*Exercise:* Which lines come from the start of the records through the line that holds "tan-yellow lower cab"? Write them out word for word.

Animation scripts:
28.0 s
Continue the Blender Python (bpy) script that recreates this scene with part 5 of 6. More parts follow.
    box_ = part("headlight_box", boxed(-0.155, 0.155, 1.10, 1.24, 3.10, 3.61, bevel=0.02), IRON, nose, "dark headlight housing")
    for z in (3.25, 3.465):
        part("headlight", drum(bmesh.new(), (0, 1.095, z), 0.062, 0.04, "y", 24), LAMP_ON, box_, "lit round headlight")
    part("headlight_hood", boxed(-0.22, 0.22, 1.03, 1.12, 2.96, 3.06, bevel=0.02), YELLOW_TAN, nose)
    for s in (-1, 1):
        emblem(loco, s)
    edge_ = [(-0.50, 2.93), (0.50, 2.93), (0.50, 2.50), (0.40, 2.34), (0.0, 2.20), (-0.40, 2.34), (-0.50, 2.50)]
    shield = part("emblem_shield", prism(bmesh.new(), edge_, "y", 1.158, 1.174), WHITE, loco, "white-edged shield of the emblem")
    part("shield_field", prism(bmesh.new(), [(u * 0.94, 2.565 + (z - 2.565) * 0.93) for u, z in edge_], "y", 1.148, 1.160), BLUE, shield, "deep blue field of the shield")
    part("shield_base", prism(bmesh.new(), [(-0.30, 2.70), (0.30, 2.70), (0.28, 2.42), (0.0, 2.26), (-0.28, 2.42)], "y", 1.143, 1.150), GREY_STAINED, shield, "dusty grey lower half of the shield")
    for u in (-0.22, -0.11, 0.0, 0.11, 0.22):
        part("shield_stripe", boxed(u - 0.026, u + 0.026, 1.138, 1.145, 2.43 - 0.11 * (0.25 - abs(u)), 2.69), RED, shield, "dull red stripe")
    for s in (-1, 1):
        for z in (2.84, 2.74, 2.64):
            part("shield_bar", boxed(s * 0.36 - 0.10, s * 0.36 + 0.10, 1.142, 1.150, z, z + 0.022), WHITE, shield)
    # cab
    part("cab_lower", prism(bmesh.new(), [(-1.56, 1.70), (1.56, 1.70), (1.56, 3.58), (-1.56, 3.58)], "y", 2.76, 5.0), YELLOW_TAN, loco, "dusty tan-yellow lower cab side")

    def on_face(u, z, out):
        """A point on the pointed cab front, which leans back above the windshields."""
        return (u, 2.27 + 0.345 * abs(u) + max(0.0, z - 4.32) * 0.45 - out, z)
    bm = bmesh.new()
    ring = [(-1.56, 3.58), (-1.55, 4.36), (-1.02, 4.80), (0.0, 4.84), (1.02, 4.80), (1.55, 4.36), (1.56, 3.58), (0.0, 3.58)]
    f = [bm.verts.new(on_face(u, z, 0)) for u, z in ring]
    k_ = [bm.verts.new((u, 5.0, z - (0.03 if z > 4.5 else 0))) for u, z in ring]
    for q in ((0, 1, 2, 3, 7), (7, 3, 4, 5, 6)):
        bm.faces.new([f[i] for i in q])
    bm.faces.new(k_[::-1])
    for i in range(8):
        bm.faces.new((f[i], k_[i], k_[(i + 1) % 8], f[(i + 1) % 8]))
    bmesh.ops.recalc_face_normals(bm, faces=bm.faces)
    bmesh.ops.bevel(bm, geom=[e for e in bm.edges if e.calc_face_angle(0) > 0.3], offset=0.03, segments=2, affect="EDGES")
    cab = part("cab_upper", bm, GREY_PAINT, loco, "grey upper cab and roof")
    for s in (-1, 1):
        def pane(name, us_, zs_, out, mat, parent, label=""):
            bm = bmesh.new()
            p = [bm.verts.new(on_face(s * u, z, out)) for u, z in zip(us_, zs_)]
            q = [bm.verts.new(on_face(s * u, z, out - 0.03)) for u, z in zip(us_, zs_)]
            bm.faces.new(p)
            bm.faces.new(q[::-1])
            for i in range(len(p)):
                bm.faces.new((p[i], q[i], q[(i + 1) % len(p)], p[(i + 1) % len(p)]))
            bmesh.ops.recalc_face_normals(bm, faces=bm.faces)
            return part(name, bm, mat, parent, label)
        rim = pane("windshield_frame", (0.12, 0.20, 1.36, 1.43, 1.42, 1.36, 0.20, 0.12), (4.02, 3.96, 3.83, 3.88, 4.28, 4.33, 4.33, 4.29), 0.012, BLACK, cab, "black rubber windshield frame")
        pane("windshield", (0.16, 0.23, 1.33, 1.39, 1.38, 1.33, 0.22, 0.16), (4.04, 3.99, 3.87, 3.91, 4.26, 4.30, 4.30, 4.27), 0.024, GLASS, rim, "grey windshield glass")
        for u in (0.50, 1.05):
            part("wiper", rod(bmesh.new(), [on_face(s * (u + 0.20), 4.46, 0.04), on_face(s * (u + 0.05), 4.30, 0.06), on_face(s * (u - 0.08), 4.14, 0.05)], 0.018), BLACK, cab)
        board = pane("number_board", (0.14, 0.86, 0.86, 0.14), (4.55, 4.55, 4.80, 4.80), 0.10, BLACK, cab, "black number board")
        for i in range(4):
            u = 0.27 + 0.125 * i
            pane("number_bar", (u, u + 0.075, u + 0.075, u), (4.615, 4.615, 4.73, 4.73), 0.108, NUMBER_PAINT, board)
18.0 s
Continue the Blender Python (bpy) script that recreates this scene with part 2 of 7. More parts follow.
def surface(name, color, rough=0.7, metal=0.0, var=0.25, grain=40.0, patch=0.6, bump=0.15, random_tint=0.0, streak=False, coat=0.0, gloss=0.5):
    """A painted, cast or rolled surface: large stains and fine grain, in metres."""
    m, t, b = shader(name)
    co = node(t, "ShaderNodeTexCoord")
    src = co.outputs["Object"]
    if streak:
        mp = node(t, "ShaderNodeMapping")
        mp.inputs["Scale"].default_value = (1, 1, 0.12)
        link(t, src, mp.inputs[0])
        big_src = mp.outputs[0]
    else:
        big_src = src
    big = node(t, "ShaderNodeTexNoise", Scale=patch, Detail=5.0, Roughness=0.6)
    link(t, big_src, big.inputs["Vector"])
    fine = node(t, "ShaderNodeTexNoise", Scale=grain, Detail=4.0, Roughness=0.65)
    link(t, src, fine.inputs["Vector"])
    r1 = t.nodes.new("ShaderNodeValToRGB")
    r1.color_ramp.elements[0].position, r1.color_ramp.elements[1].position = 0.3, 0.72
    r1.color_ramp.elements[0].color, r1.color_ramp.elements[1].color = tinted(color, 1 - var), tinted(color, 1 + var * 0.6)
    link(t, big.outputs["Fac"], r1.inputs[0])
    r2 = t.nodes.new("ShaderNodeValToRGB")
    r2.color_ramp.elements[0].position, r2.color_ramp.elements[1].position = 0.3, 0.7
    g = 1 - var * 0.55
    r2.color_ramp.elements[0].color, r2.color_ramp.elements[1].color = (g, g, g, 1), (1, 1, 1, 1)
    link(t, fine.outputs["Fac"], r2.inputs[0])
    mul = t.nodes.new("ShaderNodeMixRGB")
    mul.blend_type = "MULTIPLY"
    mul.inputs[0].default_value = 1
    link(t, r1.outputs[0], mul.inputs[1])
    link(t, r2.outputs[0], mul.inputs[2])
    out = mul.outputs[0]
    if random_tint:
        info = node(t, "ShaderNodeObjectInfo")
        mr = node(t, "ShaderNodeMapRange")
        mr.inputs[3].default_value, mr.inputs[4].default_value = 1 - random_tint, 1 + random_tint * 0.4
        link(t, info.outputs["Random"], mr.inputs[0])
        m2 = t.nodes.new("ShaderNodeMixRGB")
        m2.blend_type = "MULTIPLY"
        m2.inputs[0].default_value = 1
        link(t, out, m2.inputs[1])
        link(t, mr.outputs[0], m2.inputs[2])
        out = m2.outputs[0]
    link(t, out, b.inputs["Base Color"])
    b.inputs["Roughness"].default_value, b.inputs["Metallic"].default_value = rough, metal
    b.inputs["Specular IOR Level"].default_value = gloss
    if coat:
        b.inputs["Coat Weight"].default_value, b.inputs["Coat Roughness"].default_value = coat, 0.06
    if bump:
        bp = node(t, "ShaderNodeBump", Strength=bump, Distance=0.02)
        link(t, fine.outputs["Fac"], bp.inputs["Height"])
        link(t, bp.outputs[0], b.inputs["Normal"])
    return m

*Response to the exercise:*
28.0 s
Continue the Blender Python (bpy) script that recreates this scene with part 5 of 6. More parts follow.
    box_ = part("headlight_box", boxed(-0.155, 0.155, 1.10, 1.24, 3.10, 3.61, bevel=0.02), IRON, nose, "dark headlight housing")
    for z in (3.25, 3.465):
        part("headlight", drum(bmesh.new(), (0, 1.095, z), 0.062, 0.04, "y", 24), LAMP_ON, box_, "lit round headlight")
    part("headlight_hood", boxed(-0.22, 0.22, 1.03, 1.12, 2.96, 3.06, bevel=0.02), YELLOW_TAN, nose)
    for s in (-1, 1):
        emblem(loco, s)
    edge_ = [(-0.50, 2.93), (0.50, 2.93), (0.50, 2.50), (0.40, 2.34), (0.0, 2.20), (-0.40, 2.34), (-0.50, 2.50)]
    shield = part("emblem_shield", prism(bmesh.new(), edge_, "y", 1.158, 1.174), WHITE, loco, "white-edged shield of the emblem")
    part("shield_field", prism(bmesh.new(), [(u * 0.94, 2.565 + (z - 2.565) * 0.93) for u, z in edge_], "y", 1.148, 1.160), BLUE, shield, "deep blue field of the shield")
    part("shield_base", prism(bmesh.new(), [(-0.30, 2.70), (0.30, 2.70), (0.28, 2.42), (0.0, 2.26), (-0.28, 2.42)], "y", 1.143, 1.150), GREY_STAINED, shield, "dusty grey lower half of the shield")
    for u in (-0.22, -0.11, 0.0, 0.11, 0.22):
        part("shield_stripe", boxed(u - 0.026, u + 0.026, 1.138, 1.145, 2.43 - 0.11 * (0.25 - abs(u)), 2.69), RED, shield, "dull red stripe")
    for s in (-1, 1):
        for z in (2.84, 2.74, 2.64):
            part("shield_bar", boxed(s * 0.36 - 0.10, s * 0.36 + 0.10, 1.142, 1.150, z, z + 0.022), WHITE, shield)
    # cab
    part("cab_lower", prism(bmesh.new(), [(-1.56, 1.70), (1.56, 1.70), (1.56, 3.58), (-1.56, 3.58)], "y", 2.76, 5.0), YELLOW_TAN, loco, "dusty tan-yellow lower cab side")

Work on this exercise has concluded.